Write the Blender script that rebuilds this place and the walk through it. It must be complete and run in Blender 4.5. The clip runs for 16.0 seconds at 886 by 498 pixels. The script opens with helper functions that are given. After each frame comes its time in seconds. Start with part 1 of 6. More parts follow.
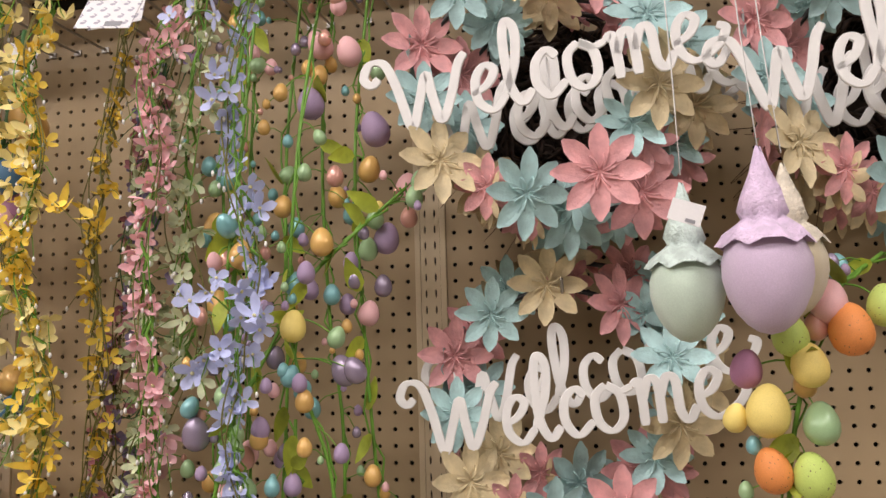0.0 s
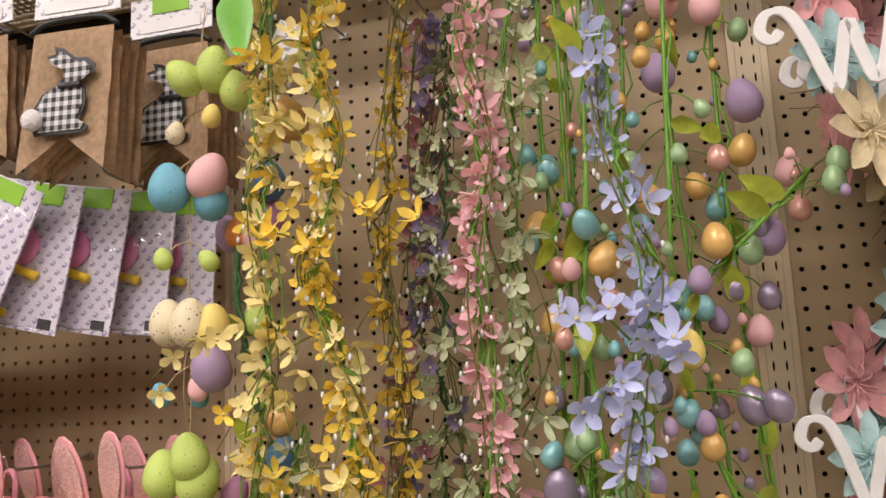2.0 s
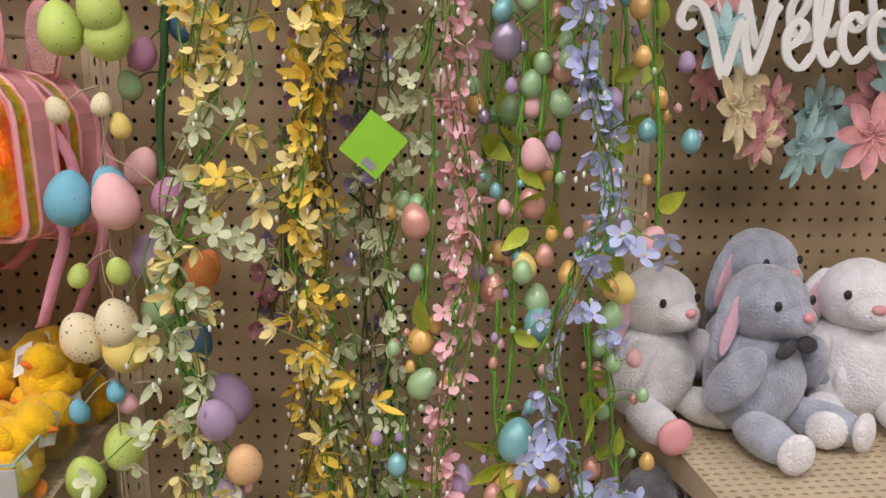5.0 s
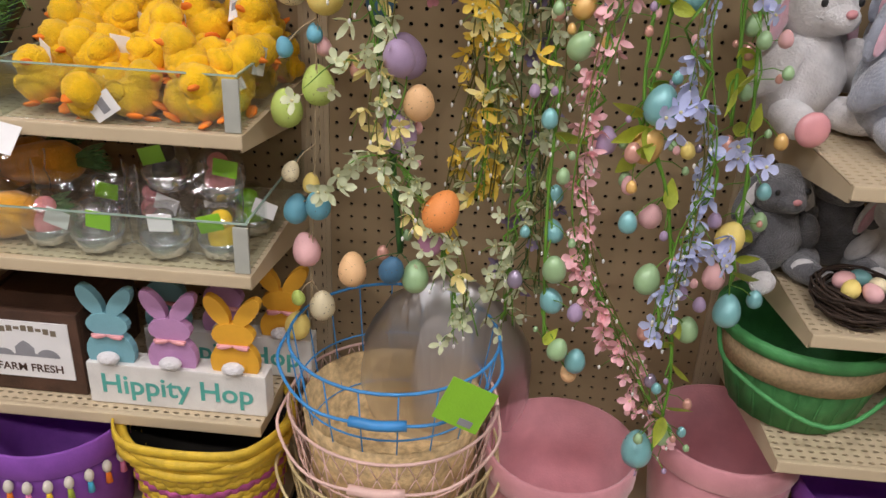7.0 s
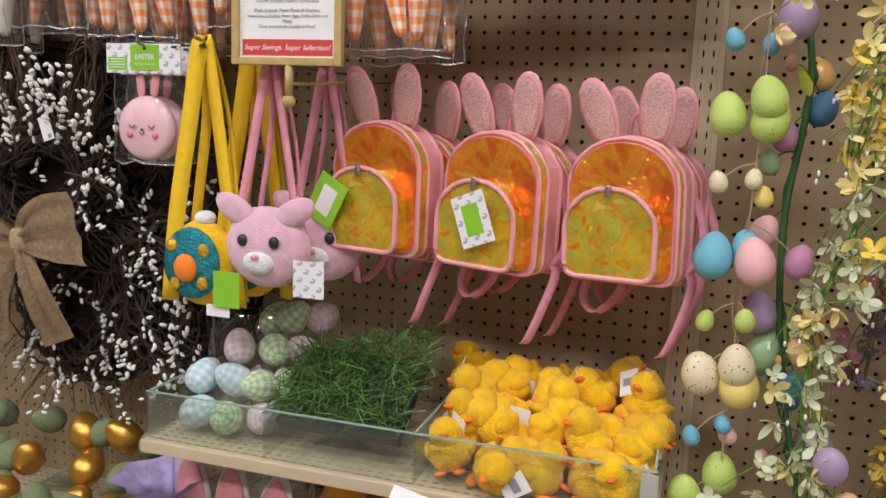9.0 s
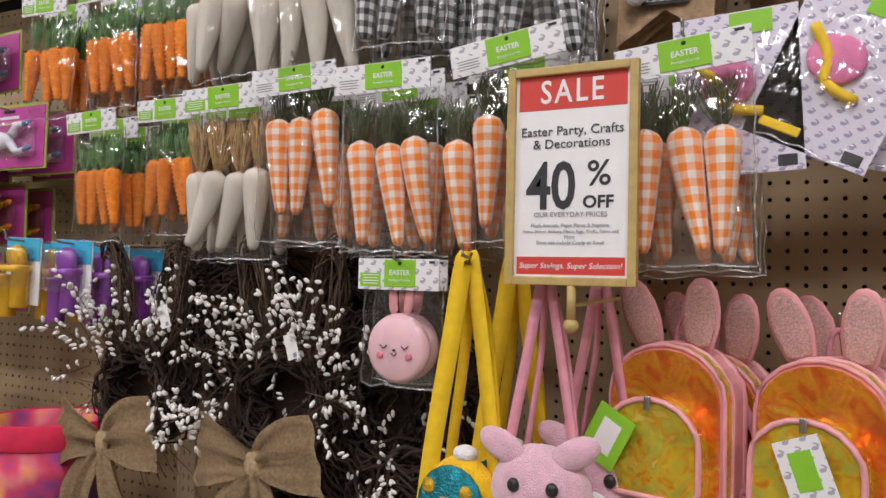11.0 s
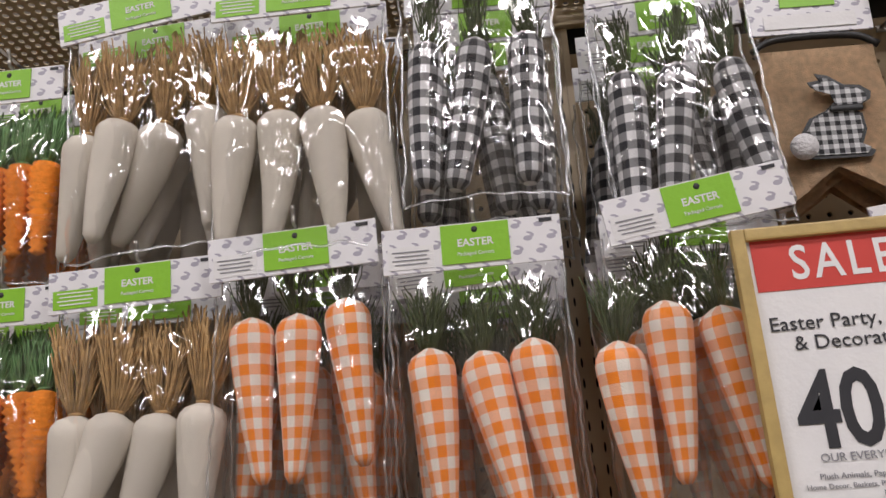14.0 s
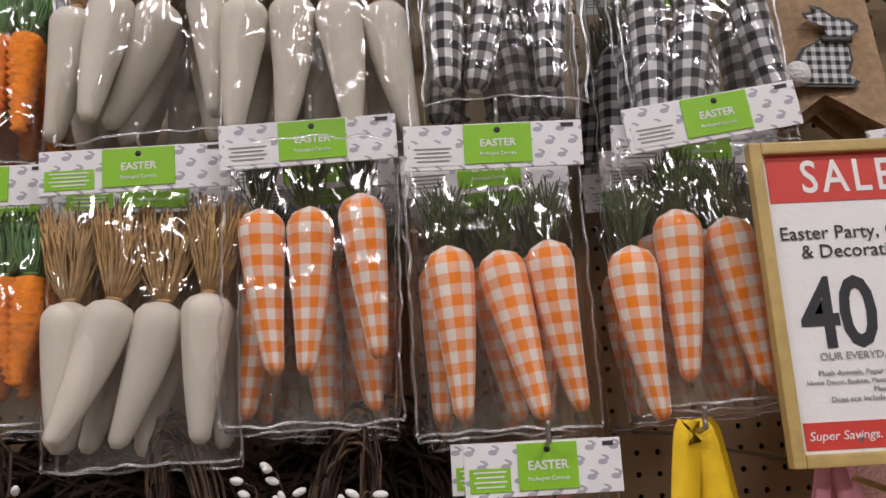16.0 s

----------------

▸ **Work to do**
All of the material above is to be copied exactly, except for its images.

▸ **Exercise answer**
Write the Blender script that rebuilds this place and the walk through it. It must be complete and run in Blender 4.5. The clip runs for 16.0 seconds at 886 by 498 pixels. The script opens with helper functions that are given. After each frame comes its time in seconds. Start with part 1 of 6. More parts follow.
0.0 s
2.0 s
5.0 s
7.0 s
9.0 s
11.0 s
14.0 s
16.0 s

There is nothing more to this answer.